I’ll post full instructions for others here, when I get the chance. SO others can test, and potentially fix the same issue if needed.

Yeah I’m locked in a boot loop ending here:

Starting kernel …

[ 3.341689] CPUidle arm: CPU 0 failed to init idle CPU ops
[ 3.347892] omap_hsmmc 48060000.mmc: unable to obtain RX DMA engine channel 3706465728
[ 3.356275] omap_hsmmc 481d8000.mmc: unable to obtain RX DMA engine channel 3706465648
[ 3.366324] wkup_m3_rproc 44d00000.wkup_m3: Platform data missing!
[ 3.374426] omap_voltage_late_init: Voltage driver support not added
[ 3.381301] cpu cpu0: cpu0 clock notifier not ready, retry
[ 3.482097] bone_capemgr bone_capemgr: Invalid signature ‘ffffffff’ at slot 0
[ 3.489295] bone_capemgr bone_capemgr: slot #0: No cape found
[ 3.548114] bone_capemgr bone_capemgr: slot #1: No cape found
[ 3.608112] bone_capemgr bone_capemgr: slot #2: No cape found
[ 3.668112] bone_capemgr bone_capemgr: slot #3: No cape found
[ 3.675302] cpsw 4a100000.ethernet: Missing rx_descs property in the DT.
[ 3.682080] cpsw 4a100000.ethernet: cpsw: platform data missing
Loading, please wait…

A few points of contention. Kernel is a the LTS 4.1.xbone-rt variant. Updated yesterday. Then the board is a beaglebone green, but I rebuilt am335x-boneblack-emmc-overlay.dtb. Which is the same overlay file I was loading previous to rebuilding.

Overlay, meaning board file.

So, at this point I think I’ll have to decompile both board files, and then run diff to see what’s different.

So after decompiling the two files and comparing with diff, then piping to a file . . . the diff file is literally 2186 lines in length . . . wtf ?

Ok,I had to modify my workflow, but I do believe I got the changes put into place. Not sure why Robert’s way was not working, but I’m used to thinking outside the box, or looking at multiple ways to achieve the same results . . .

You board file name, and kernel version will depend on which board file you need to use, and which kernel you’re running . . .

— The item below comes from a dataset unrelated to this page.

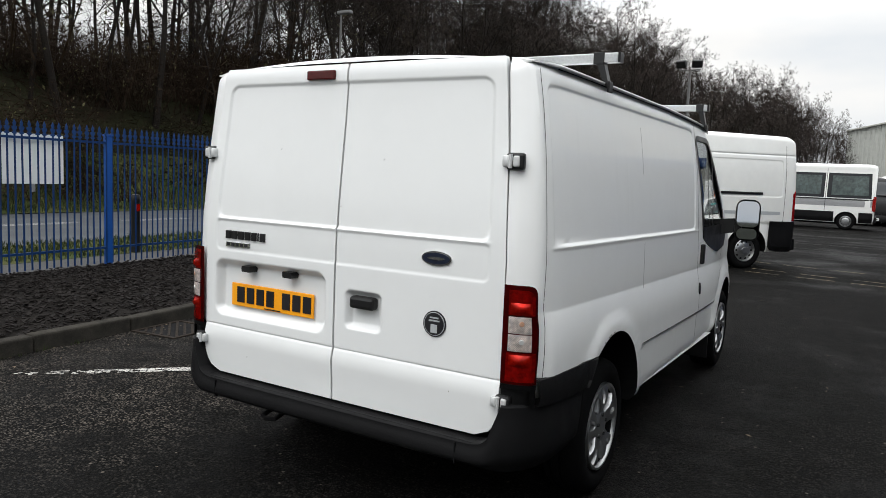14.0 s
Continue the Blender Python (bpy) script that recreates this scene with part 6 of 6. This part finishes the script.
rnd = random.Random(21)
GREEN = mat("grass_blades", (0.016, 0.029, 0.007), 0.7, spec=0.12, vary=0.4, scale=(1.0, 20.0), col2=(0.034, 0.038, 0.013))
blades("planter_grass", "tufts of wet grass in the planter", [(rnd.uniform(-4.2, -1.85), rnd.uniform(-1.5, 1.62), 0.25) for _ in range(2600)], 0.06, GREEN, 1)
blades("verge_grass", "short grass along the road verge", [(rnd.uniform(-8.4, -6.1), rnd.uniform(1, 16), 0.015) for _ in range(14000)], 0.07, GREEN, 2)
blades("far_verge_grass", "rough grass at the foot of the bank", [(x, y, land(x, y) + 0.03) for x, y in ((rnd.triangular(-20.5, -15.2, -16.5), rnd.uniform(-4, 32)) for _ in range(20000))], 0.15, GREEN, 3)
weeds = []
for _ in range(9):
    y0 = rnd.uniform(0.5, 9)
    weeds += [(kerb_x(y0) + rnd.uniform(0.0, 0.06), y0 + rnd.uniform(-0.08, 0.08), 0.0) for _ in range(14)]
blades("kerb_weeds", "small weeds along the foot of the kerb", weeds, 0.035, GREEN, 4)

# leaf scraps and grit on the tarmac
bm = bmesh.new()
SCRAP = mat("dry_leaf_scraps", (0.085, 0.065, 0.042), 0.8, vary=0.4, scale=(2.0, 30.0))
for _ in range(550):
    if rnd.random() < 0.6:
        y0 = rnd.uniform(-1, 12)
        x0 = kerb_x(y0) + abs(rnd.gauss(0, 0.35)) + 0.02
    else:
        x0, y0 = rnd.uniform(-1, 8), rnd.uniform(-1, 14)
    s, a = rnd.uniform(0.006, 0.022), rnd.uniform(0, 6.3)
    m = pose(x0, y0, 0.006, rnd.uniform(-15, 15), rnd.uniform(-15, 15), math.degrees(a))
    bm.faces.new([bm.verts.new(m @ Vector(p)) for p in ((-s, 0, 0), (-s * 0.2, -s * 0.45, 0.002), (s, 0, 0), (-s * 0.1, s * 0.5, 0.003))])
part("leaf_scraps", bm, SCRAP, None, "dry leaf scraps scattered on the tarmac", kind="stuff", category="leaves")


# ---- bare trees ----
def limb(bm, p, d, length, r, depth, rnd, twigs, seg, up=0.25, spread=0.75, counts=(5, 5, 6, 15)):
    """Grow one limb and its branches into bm; fine ends go to the twigs list."""
    n = 4 if depth > 2 else depth
    pts, rad = [p.copy()], [r]
    for i in range(n):
        d = (d + Vector((rnd.uniform(-1, 1), rnd.uniform(-1, 1), rnd.uniform(-0.6, 1) * up * 2)) * 0.16).normalized()
        p = p + d * length / n
        pts.append(p.copy())
        rad.append(r * (1 - (0.90 if depth == 4 else 0.62) * (i + 1) / n))
    sweep(bm, pts, rad, seg, depth == 4)
    if depth == 0:
        return
    count = counts[depth - 1]
    for k in range(count):
        t = (0.32 + 0.66 * (k + rnd.random()) / count) if depth == 4 else (0.2 + 0.8 * (k + rnd.random()) / count)
        f = t * n
        i = min(int(f), n - 1)
        q = pts[i].lerp(pts[i + 1], f - i)
        ax = (pts[i + 1] - pts[i]).normalized()
        side = ax.orthogonal().normalized()
        side.rotate(Matrix.Rotation(rnd.uniform(0, 2 * math.pi), 3, ax))
        nd = (ax * (1 - spread * 0.6) + side * spread + Vector((0, 0, up))).normalized()
        ln = length * {4: 0.34, 3: 0.55, 2: 0.55, 1: 0.55}[depth] * (1.15 - 0.6 * t) * rnd.uniform(0.7, 1.2)
        if depth == 1:
            twigs.append((q, nd, ln))
        else:
            limb(bm, q, nd, ln, max(rad[i] * 0.45, 0.006), depth - 1, rnd, twigs, max(seg - 2, 3), up, spread, counts)


def tree_parts(seed, height, r, leaf=0.0, up=0.22, spread=0.75, stems=1, twig_w=0.007, counts=(5, 5, 6, 15), fan=4):
    rnd = random.Random(seed)
    bm = bmesh.new()
    twigs = []
    for s in range(stems):
        d = Vector((rnd.uniform(-0.12, 0.12), rnd.uniform(-0.12, 0.12), 1)) if stems == 1 else Vector((rnd.uniform(-0.4, 0.4), rnd.uniform(-0.4, 0.4), 1))
        limb(bm, Vector((rnd.uniform(-0.1, 0.1) * (stems > 1), rnd.uniform(-0.1, 0.1) * (stems > 1), -0.15)), d.normalized(), height * rnd.uniform(0.8, 1.0), r, 4, rnd, twigs, 6, up, spread, counts)
    bt = bmesh.new()
    for q, d, ln in twigs:
        side = d.orthogonal().normalized()
        side.rotate(Matrix.Rotation(rnd.uniform(0, 6.3), 3, d))
        for k in range(fan):
            dd = (d + side * rnd.uniform(-0.7, 0.7) + Vector((rnd.uniform(-0.3, 0.3), rnd.uniform(-0.3, 0.3), rnd.uniform(-0.1, 0.4)))).normalized()
            o = q + d * ln * rnd.uniform(0, 0.6)
            e = o + dd * ln * rnd.uniform(0.5, 1.1)
            w = dd.orthogonal().normalized() * twig_w
            bt.faces.new([bt.verts.new(p) for p in (o - w, o + w, e)])
            if rnd.random() < leaf:
                for _ in range(2):
                    s = rnd.uniform(0.02, 0.045)
                    c = o.lerp(e, rnd.uniform(0.3, 1.0))
                    m = Matrix.Translation(c) @ Euler((rnd.uniform(0, 6), rnd.uniform(0, 6), rnd.uniform(0, 6))).to_matrix().to_4x4()
                    f = bt.faces.new([bt.verts.new(m @ Vector(p)) for p in ((-s, 0, 0), (0, -s * 0.5, 0), (s, 0, 0), (0, s * 0.5, 0))])
                    f.material_index = 1
    return bm, bt


KINDS, TALL = [], {}
for seed, h, r, leaf in ((1, 13, 0.15, 0.05), (2, 15, 0.18, 0.0), (3, 12, 0.11, 0.10), (4, 14, 0.12, 0.0), (5, 10, 0.09, 0.06), (6, 16, 0.16, 0.03)):
    b1, b2 = tree_parts(seed, h, r, leaf, 0.20 if seed % 2 else 0.32, 0.8, 1, 0.011, fan=3)
    t = thing("bare_tree", pose(0, 0, -200), "tall bare winter tree on the wooded bank", "tree", "trees on the bank")
    part("trunk", b1, BARK, t, "dark trunk and limbs", smooth=True, angle=60)
    part("crown", b2, [TWIG, LEAF_OLD], t, "fine bare twigs with a few leaves")
    KINDS.append(t)
    TALL[t.name] = h * 1.02
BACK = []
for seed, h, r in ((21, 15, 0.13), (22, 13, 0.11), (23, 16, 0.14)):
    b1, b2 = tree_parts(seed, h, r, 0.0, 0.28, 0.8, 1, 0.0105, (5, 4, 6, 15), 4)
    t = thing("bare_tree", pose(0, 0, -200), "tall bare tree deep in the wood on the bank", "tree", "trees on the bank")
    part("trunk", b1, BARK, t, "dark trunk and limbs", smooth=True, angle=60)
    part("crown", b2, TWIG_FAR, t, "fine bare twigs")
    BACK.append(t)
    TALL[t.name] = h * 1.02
rnd = random.Random(77)


# how high the wood stands above the yard, as an angle by bearing: the bank runs out towards the north
SKYLINE = [(-30.0, 30.0), (-19.0, 19.0), (-15.0, 12.4), (-12.5, 11.3), (-9.0, 9.4), (-5.5, 8.2), (-3.0, 6.6), (-1.2, 5.0), (1.5, 2.6)]


def tree_limit(x, y):
    """Tallest tree that keeps under the wood's skyline at a spot."""
    dx, dy = x - 2.6, y + 1.5
    return 1.5 + math.hypot(dx, dy) * math.tan(radians(interp(SKYLINE, math.degrees(math.atan2(dx, dy))))) - land(x, y)


def plant(kinds, spots):
    first = set()
    for x0, y0 in spots:
        src = kinds[rnd.randrange(len(kinds))] if len(first) == len(kinds) else kinds[len(first)]
        size = min(rnd.uniform(0.75, 1.15), tree_limit(x0, y0) * rnd.uniform(0.78, 1.0) / TALL[src.name])
        if size < 0.2 and src.name in first:
            continue
        m = pose(x0, y0, land(x0, y0), 0, 0, rnd.uniform(0, 360)) @ Matrix.Scale(max(size, 0.2), 4)
        if src.name not in first:
            first.add(src.name)
            src.matrix_world = m
        else:
            copy_thing(src, m).scale = [m.to_scale().x] * 3


front_row = [4 + 96 * (k + rnd.random()) / 84 for k in range(84)]
plant(KINDS, [(bank_line(y0) - 4.0 - abs(rnd.gauss(0, 4)), y0) for y0 in front_row])
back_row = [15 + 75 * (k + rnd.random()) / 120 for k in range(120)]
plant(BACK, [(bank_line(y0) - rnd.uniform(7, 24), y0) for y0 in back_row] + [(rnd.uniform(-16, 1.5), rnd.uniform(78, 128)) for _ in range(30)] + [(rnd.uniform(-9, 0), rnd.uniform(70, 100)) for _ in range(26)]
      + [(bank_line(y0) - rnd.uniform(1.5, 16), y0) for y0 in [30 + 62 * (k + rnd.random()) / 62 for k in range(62)]])

# undergrowth: thickets of brown stems on the bank
def thicket(seed):
    rnd = random.Random(seed)
    bm = bmesh.new()
    for _ in range(240):
        p = Vector((rnd.gauss(0, 1.0), rnd.gauss(0, 1.0), 0))
        d = Vector((rnd.uniform(-0.6, 0.6), rnd.uniform(-0.6, 0.6), 1)).normalized()
        ln = rnd.uniform(0.7, 2.4)
        e = p + d * ln
        w = d.orthogonal().normalized() * rnd.uniform(0.008, 0.016)
        bm.faces.new([bm.verts.new(q) for q in (p - w, p + w, e)])
        for _ in range(5):
            o = p.lerp(e, rnd.uniform(0.2, 1.0))
            dd = Vector((rnd.uniform(-1, 1), rnd.uniform(-1, 1), rnd.uniform(-0.3, 0.8))).normalized()
            w2 = dd.orthogonal().normalized() * 0.009
            bm.faces.new([bm.verts.new(q) for q in (o - w2, o + w2, o + dd * rnd.uniform(0.2, 0.7))])
            if rnd.random() < 0.5:
                s = rnd.uniform(0.025, 0.06)
                m = Matrix.Translation(o + dd * 0.2) @ Euler((rnd.uniform(0, 6), rnd.uniform(0, 6), 0)).to_matrix().to_4x4()
                f = bm.faces.new([bm.verts.new(m @ Vector(q)) for q in ((-s, 0, 0), (0, -s * 0.5, 0), (s, 0, 0), (0, s * 0.5, 0))])
                f.material_index = 1 if rnd.random() < 0.25 else 0
    return to_mesh("thicket", bm, [BRUSH, LEAF_OLD])


TH = [thicket(s) for s in (1, 2, 3, 4)]
rnd = random.Random(31)
for k in range(140):
    y0 = 3 + 92 * ((k + rnd.random()) / 140) ** 1.5
    x0 = bank_line(y0) - 1.2 - rnd.uniform(0, 13)
    o = new("thicket", TH[k % 4])
    big = k % (2 if y0 > 28 else 7) == 0
    s = rnd.uniform(1.8, 2.6) if big else rnd.uniform(0.8, 1.5)
    x0 -= 5 if big else 0
    o.matrix_basis = pose(x0, y0, land(x0, y0) - 0.1, 0, 0, rnd.uniform(0, 360)) @ Matrix.Diagonal((s, s, s * rnd.uniform(0.7, 1.2), 1))
    tagged(o, "brown leafless undergrowth thicket on the bank", "bush", "undergrowth on the bank")

# shrub in the planter: thin stems with rust leaves
for x0, y0, h, seed, lf in ((-3.45, 8.7, 1.75, 12, 0.075), (-3.1, 9.5, 2.3, 13, 0.035), (-3.9, 8.4, 1.6, 14, 0.060)):
    b1, b2 = tree_parts(seed, h, 0.022, lf, 0.35, 0.55, 3, 0.002)
    sb = thing("shrub", pose(x0, y0, 0.26), "thin stemmed shrub with sparse rust coloured leaves", "shrub", "planter shrubs")
    part("stem", b1, BARK, sb, smooth=True, angle=60)
    part("foliage", b2, [TWIG, LEAF_RUST], sb, "sparse rust and olive leaves")

# one far bare tree and a hedge beside the gabled unit
far_t = copy_thing(KINDS[4], pose(29, 112, 0) @ Matrix.Scale(1.1, 4))
far_t.scale = (1.1, 1.1, 1.1)
for k in range(5):
    o = new("thicket", TH[k % 4])
    o.matrix_basis = pose(26 + k * 2.2, 100 + k, 0) @ Matrix.Diagonal((2.5, 2.0, 1.8, 1))
    tagged(o, "low bare hedge beside the far unit", "bush", "far hedge")

# ---- lamp masts ----
lm = thing("flood_light_mast", pose(-3.32, 31.4, 0), "tall grey mast with two flood lights", "lamp post")
bm = bmesh.new()
rod(bm, (0, 0, 0), (0, 0, 6.5), 0.075, 0.05, 10)
rod(bm, (-0.45, 0, 6.45), (0.45, 0, 6.45), 0.03, 0.03, 8)
part("pole", bm, GALV, lm)
for x0 in (-0.36, 0.30):
    bm = bmesh.new()
    box(bm, -0.22, 0.22, -0.10, 0.10, -0.16, 0.16, 0.03)
    o = part("lamp_head", bm, BLACK, lm, "black flood light head")
    o.matrix_basis = pose(x0, -0.08, 6.70, 30, 0, 15 if x0 > 0 else -15)
for x0, y0, h in ((-15.7, 22.8, 8.0), (-15.0, 47.0, 8.0)):
    sl = thing("street_lamp", pose(x0, y0, 0), "slim grey street lamp beside the road", "street lamp", "street lamps")
    bm = bmesh.new()
    rod(bm, (0, 0, 0), (0, 0, h), 0.07, 0.04, 8)
    part("pole", bm, GALV, sl)
    bm = bmesh.new()
    box(bm, -0.15, 0.55, -0.12, 0.12, h - 0.02, h + 0.12, 0.04)
    part("lamp_head", bm, GALV, sl)
cn = thing("orange_marker", pose(-5.55, 18.3, 0.08), "orange red plastic dome marker on the bed", "marker")
bm = bmesh.new()
lathe(bm, [(0.25, 0.0), (0.25, 0.18), (0.21, 0.30), (0.11, 0.36), (0.001, 0.37)], 20, "Z")
part("dome", bm, REDPLASTIC, cn, smooth=True)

william@beaglebone:~/dev$ cp /boot/dtbs/4.1.34-bone-rt-r24/am335x-boneblack-emmc-overlay.dtb .

Search for "sleep"

Line 810-814 for me, remove:

cpsw_sleep { pinctrl-single,pins = <0x108 0x27 0x10c 0x27 0x110 0x27 0x114 0x27 0x118 0x27 0x11c 0x27 0x120 0x27 0x124 0x27 0x128 0x27 0x12c 0x27 0x130 0x27 0x134 0x27 0x138 0x27 0x13c 0x27 0x140 0x27>; linux,phandle = <0x37>; phandle = <0x37>; };

line 816-820 remove:

davinci_mdio_sleep { pinctrl-single,pins = <0x148 0x27 0x14c 0x27>; linux,phandle = <0x39>; phandle = <0x39>; };

Line 1827 change:

pinctrl-names = "default", "sleep";


pinctrl-names = "default";

Line 1841 change:

pinctrl-names = "default", "sleep";


pinctrl-names = “default”;


Line 2165 delete this whole line:

cpsw_sleep = “/ocp/l4_wkup@44c00000/scm@210000/pinmux@800/cpsw_sleep”;


Line 2166 delete this whole line:

davinci_mdio_sleep = “/ocp/l4_wkup@44c00000/scm@210000/pinmux@800/davinci_mdio_sleep”;


Then save, and exit the file. After that rname the old board file:

william@beaglebone:~/dev$ mv am335x-boneblack-emmc-overlay.dtb am335x-boneblack-emmc-overlay.dtb.old

Now compile the newly edited source file back into the original board file name / extension:

william@beaglebone:~/dev$ dtc -I dts -O dtb -o am335x-boneblack-emmc-overlay.dtb am335x-boneblack-emmc-overlay.dts

For convience, since I use an NFS share to do most of my work on, I prefer to move both the new dtb, and old dtb to the destination:

william@beaglebone:~/dev$ sudo cp am335x-boneblack-emmc-overlay.dtb* /boot/dtbs/4.1.34-bone-rt-r24/

Double check:

william@beaglebone:~/dev$ ls /boot/dtbs/4.1.34-bone-rt-r24/ |grep emmc



william@beaglebone:~/dev$ sudo reboot

Now do keep in mind. Just because I’m calling out line numbers here does not mean they will be the same for you. But if you use a good text editor, you can search for “sleep”, and should only find these 6 occurrences in your decompiled source file. With that said, always double check to make sure what you’re deleting / changing, is actually what needs to be changed.

Sorry I missed putting the decompile step in my workflow. This is the very next step that is used after making a copy of the board file form the /boot/dtbs// directory:

dtc -I dtb -O dts -o am335x-boneblack-emmc-overlay.dts am335x-boneblack-emmc-overlay.dtb

So, I’m still getting “Write failed: broken pipe” using ssh from my debian support system to the beaglebone. This is not a timeout issue at all. As in the ssh session I’m running nload which constantly displays eth0 bandwidth usage.